··· Given information

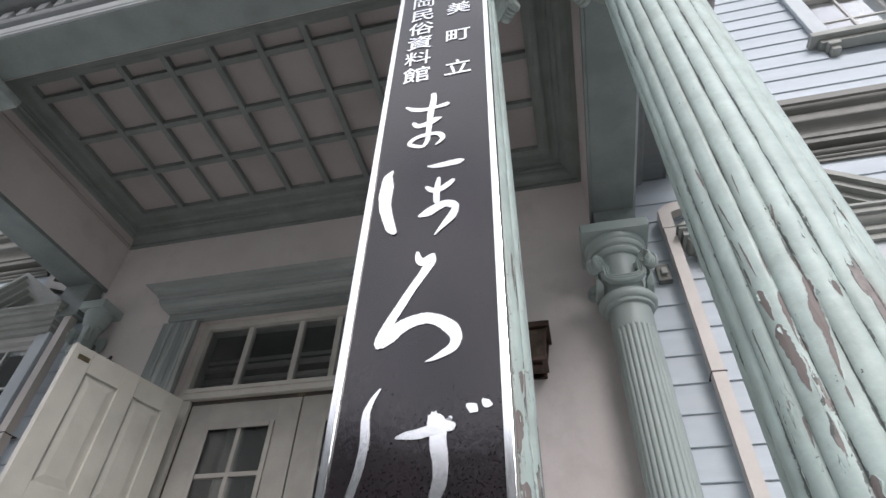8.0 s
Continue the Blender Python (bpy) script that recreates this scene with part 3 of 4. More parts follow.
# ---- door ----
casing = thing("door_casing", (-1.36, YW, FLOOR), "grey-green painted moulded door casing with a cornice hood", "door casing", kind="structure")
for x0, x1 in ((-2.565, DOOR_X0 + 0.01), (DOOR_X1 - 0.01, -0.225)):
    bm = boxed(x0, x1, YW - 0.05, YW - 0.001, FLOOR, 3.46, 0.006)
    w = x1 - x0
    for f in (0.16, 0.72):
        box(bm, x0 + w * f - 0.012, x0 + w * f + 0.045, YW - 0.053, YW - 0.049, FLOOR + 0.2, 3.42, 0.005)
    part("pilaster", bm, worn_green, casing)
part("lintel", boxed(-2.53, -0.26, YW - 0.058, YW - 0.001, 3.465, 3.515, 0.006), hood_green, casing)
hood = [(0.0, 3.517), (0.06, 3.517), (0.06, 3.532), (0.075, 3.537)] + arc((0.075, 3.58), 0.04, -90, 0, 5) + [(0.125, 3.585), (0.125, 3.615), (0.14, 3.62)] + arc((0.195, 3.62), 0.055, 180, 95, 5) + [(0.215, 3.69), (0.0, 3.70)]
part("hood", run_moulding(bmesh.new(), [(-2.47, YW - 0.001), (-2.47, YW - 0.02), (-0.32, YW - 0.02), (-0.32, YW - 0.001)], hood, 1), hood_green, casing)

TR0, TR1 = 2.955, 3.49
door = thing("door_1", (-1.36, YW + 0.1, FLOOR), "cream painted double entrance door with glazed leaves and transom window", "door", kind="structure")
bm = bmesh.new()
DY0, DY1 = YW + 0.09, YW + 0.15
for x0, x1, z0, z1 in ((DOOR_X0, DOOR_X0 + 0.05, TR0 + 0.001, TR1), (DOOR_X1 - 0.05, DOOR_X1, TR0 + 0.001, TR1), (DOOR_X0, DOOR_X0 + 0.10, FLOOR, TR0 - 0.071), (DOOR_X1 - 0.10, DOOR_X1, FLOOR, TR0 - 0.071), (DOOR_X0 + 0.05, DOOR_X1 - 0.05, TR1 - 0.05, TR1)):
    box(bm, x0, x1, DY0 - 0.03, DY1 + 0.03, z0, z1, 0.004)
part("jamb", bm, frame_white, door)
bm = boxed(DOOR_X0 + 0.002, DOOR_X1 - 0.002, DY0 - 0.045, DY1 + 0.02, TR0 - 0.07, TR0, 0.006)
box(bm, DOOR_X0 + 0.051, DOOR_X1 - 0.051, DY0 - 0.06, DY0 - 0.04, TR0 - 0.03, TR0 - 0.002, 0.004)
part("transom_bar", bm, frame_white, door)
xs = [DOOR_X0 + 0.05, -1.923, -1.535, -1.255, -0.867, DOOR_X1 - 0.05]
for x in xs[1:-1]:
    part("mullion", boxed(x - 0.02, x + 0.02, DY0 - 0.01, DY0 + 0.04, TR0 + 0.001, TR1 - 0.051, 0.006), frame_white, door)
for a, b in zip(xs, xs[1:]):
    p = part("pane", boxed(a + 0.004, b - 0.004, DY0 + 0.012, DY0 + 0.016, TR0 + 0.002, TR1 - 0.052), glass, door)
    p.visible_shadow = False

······

◆ Task directions: Search the data above for lines holding "part" and copy each of them.

◆ Answer to this task:
Continue the Blender Python (bpy) script that recreates this scene with part 3 of 4. More parts follow.
    part("pilaster", bm, worn_green, casing)
part("lintel", boxed(-2.53, -0.26, YW - 0.058, YW - 0.001, 3.465, 3.515, 0.006), hood_green, casing)
part("hood", run_moulding(bmesh.new(), [(-2.47, YW - 0.001), (-2.47, YW - 0.02), (-0.32, YW - 0.02), (-0.32, YW - 0.001)], hood, 1), hood_green, casing)
part("jamb", bm, frame_white, door)
part("transom_bar", bm, frame_white, door)
    part("mullion", boxed(x - 0.02, x + 0.02, DY0 - 0.01, DY0 + 0.04, TR0 + 0.001, TR1 - 0.051, 0.006), frame_white, door)
    p = part("pane", boxed(a + 0.004, b - 0.004, DY0 + 0.012, DY0 + 0.016, TR0 + 0.002, TR1 - 0.052), glass, door)